Colorado’s 3rd Congressional District covers the Western Slope to Wyoming and across the southern part of the state to Pueblo. It is a district that has favored the individual over the party, although Republican Scott Tipton of Cortez has held the seat since 2010. He would like a sixth term.
Opposing Tipton in the primary – it is unusual for an incumbent to be challenged in a primary – is Lauren Boebert of Rifle, who has a restaurant and wears a pistol on her hip. Boebert sees an opening to the right of Tipton, faulting him for too frequently turning to the federal government.
Boebert praises the opportunities that are possible in this country and advocates for school choice. She would promote nuclear energy along with wind and solar, and is comfortable with mail-in balloting for primaries but not for general elections. The government is too involved with insurance companies to reduce the cost of health insurance premiums, and she would open up the market to more competition for personal and portable coverage. Boebert says she is “a proud conservative, self-made,” and that “dependency on the federal government does not work.”
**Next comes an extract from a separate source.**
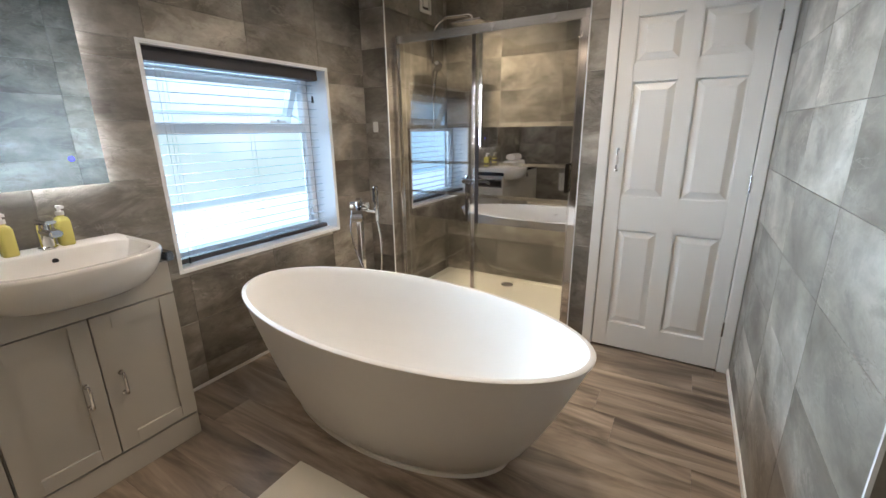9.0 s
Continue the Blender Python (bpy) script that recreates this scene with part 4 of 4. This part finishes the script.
def tile_piece(parent, axis, plane, side, u0, u1, z0, z1):
    """One tile on an upright plane: axis 'x' or 'y' is the plane's normal, side the way it faces."""
    g = 0.0006
    w, h = round(u1 - u0 - 2 * g, 4), round(z1 - z0 - 2 * g, 4)
    if w < 0.004 or h < 0.004:
        return
    key = (axis, side, w, h)
    if key not in TILE_MESHES:
        b = min(0.0010, w / 4, h / 4)
        def rect(d, n):
            q = [(-w / 2 + d, -h / 2 + d), (w / 2 - d, -h / 2 + d), (w / 2 - d, h / 2 - d), (-w / 2 + d, h / 2 - d)]
            return [(n * side, a, c) if axis == "x" else (a, n * side, c) for a, c in q]
        bm = loft(bmesh.new(), [rect(0, -T + 0.0002), rect(0, -b), rect(b, 0)])
        bmesh.ops.recalc_face_normals(bm, faces=bm.faces[:])
        me = bpy.data.meshes.new("tile")
        bm.to_mesh(me)
        bm.free()
        me.materials.append(TILE)
        TILE_MESHES[key] = me
    ob = new("tile", TILE_MESHES[key])
    ob.parent = parent
    u, z = (u0 + u1) / 2, (z0 + z1) / 2
    ob.location = (plane, u, z) if axis == "x" else (u, plane, z)


def cut(rect, holes):
    """The parts of a rectangle outside the holes."""
    out = [rect]
    for a0, a1, b0, b1 in holes:
        nxt = []
        for u0, u1, z0, z1 in out:
            if u1 <= a0 or u0 >= a1 or z1 <= b0 or z0 >= b1:
                nxt.append((u0, u1, z0, z1))
                continue
            if z0 < b0:
                nxt.append((u0, u1, z0, b0))
            if z1 > b1:
                nxt.append((u0, u1, b1, z1))
            c0, c1 = max(z0, b0), min(z1, b1)
            if u0 < a0:
                nxt.append((u0, a0, c0, c1))
            if u1 > a1:
                nxt.append((a1, u1, c0, c1))
        out = nxt
    return out


def tile_wall(parent, axis, plane, side, u0, u1, joint, holes=(), z0=0.0, z1=CEIL):
    wide, high, base = 0.511, 0.2545, 0.126
    u = joint - wide * math.ceil((joint - u0) / wide)
    while u < u1 - 1e-6:
        z = base - high * math.ceil((base - z0) / high)
        while z < z1 - 1e-6:
            a, b, c, d = max(u, u0), min(u + wide, u1), max(z, z0), min(z + high, z1)
            if b - a > 0.003 and d - c > 0.003:
                for r in cut((a, b, c, d), holes):
                    tile_piece(parent, axis, plane, side, *r)
            z += high
        u += wide


tile_wall(wall_window, "x", WX, 1, INY, PIERY, 2.307, [(WIN[0], WIN[1], WIN[2], WIN[3])])
tile_wall(wall_pier, "y", PIERY, -1, WX, SHX0, SHX0)
tile_wall(wall_pier, "x", SHX0, 1, PIERY, SHY, PIERY + 0.30)
tile_wall(wall_shower, "y", SHY, -1, SHX0, SHX1, -1.115)
tile_wall(wall_far, "x", SHX1, -1, DOORY, SHY, 5.20)
tile_wall(wall_far, "y", DOORY, -1, SHX1, RX, 0.14, [(DL - 0.03, DR + 0.03, -1, DH + 0.02)])
tile_wall(wall_right, "x", RX, -1, BLKY, DOORY, 3.62)
tile_wall(wall_right, "y", BLKY, -1, RX, ALCX, 1.163)
tile_wall(wall_alcove, "x", ALCX, -1, INR, BLKY, 2.1)
tile_wall(wall_entry, "y", INY, 1, WX, OPX1 + 0.02, -0.3, [(OPX0 - 0.065, OPX1 + 0.021, -1, OPZ + 0.02)])
tile_wall(wall_entry, "y", INR, 1, OPX1 + 0.02, ALCX, -0.3)


def planks():
    wide, long = 0.196, 1.26
    meshes = {}
    rng = random.Random(3)
    y = INY - 0.05
    row = 0
    while y < 4.86:
        x = WX - 0.1 - rng.choice((0.0, 0.42, 0.84)) - 0.1 * (row % 2)
        while x < ALCX:
            a, b, c, d = max(x, WX - 0.01), min(x + long, ALCX), y, min(y + wide, 4.87)
            w, h = round(b - a - 0.0006, 4), round(d - c - 0.0006, 4)
            if w > 0.02 and h > 0.01:
                key = (w, h)
                if key not in meshes:
                    def rect(e, z):
                        return [(-w / 2 + e, -h / 2 + e, z), (w / 2 - e, -h / 2 + e, z), (w / 2 - e, h / 2 - e, z), (-w / 2 + e, h / 2 - e, z)]
                    bm = loft(bmesh.new(), [rect(0, -0.0118), rect(0, -0.0008), rect(0.0008, 0)])
                    me = bpy.data.meshes.new("plank")
                    bm.to_mesh(me)
                    bm.free()
                    me.materials.append(FLOOR_WOOD)
                    meshes[key] = me
                ob = new("plank", meshes[key])
                ob.parent = floor
                ob.location = ((a + b) / 2, (c + d) / 2, 0)
            x += long
        y += wide
        row += 1


planks()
Tipton in his time in Congress has advocated for healthy, fire-resistant forests and led a successful effort to make small hydropower plants possible. He has stood up for those using federal lands, particularly ski areas and ranchers grazing in the mountains, in preventing the federal government from demanding their water rights.
He identifies himself as “all of the above” when it comes to energy sources. Recently, he has joined successful Congressional efforts to expand the application and extend the payback of the Paycheck Protection Program. His Congressional caucuses include small business and Western issues.
In the primary contest, it ought to be Scott Tipton who moves to the November election. The Herald’s editorial board believes Boebert’s strong ideological principles will be too limiting in Congress, making bipartisanship difficult and preventing the district and state from benefiting from federal initiatives that might be the only way to address issues in this ever more complex world.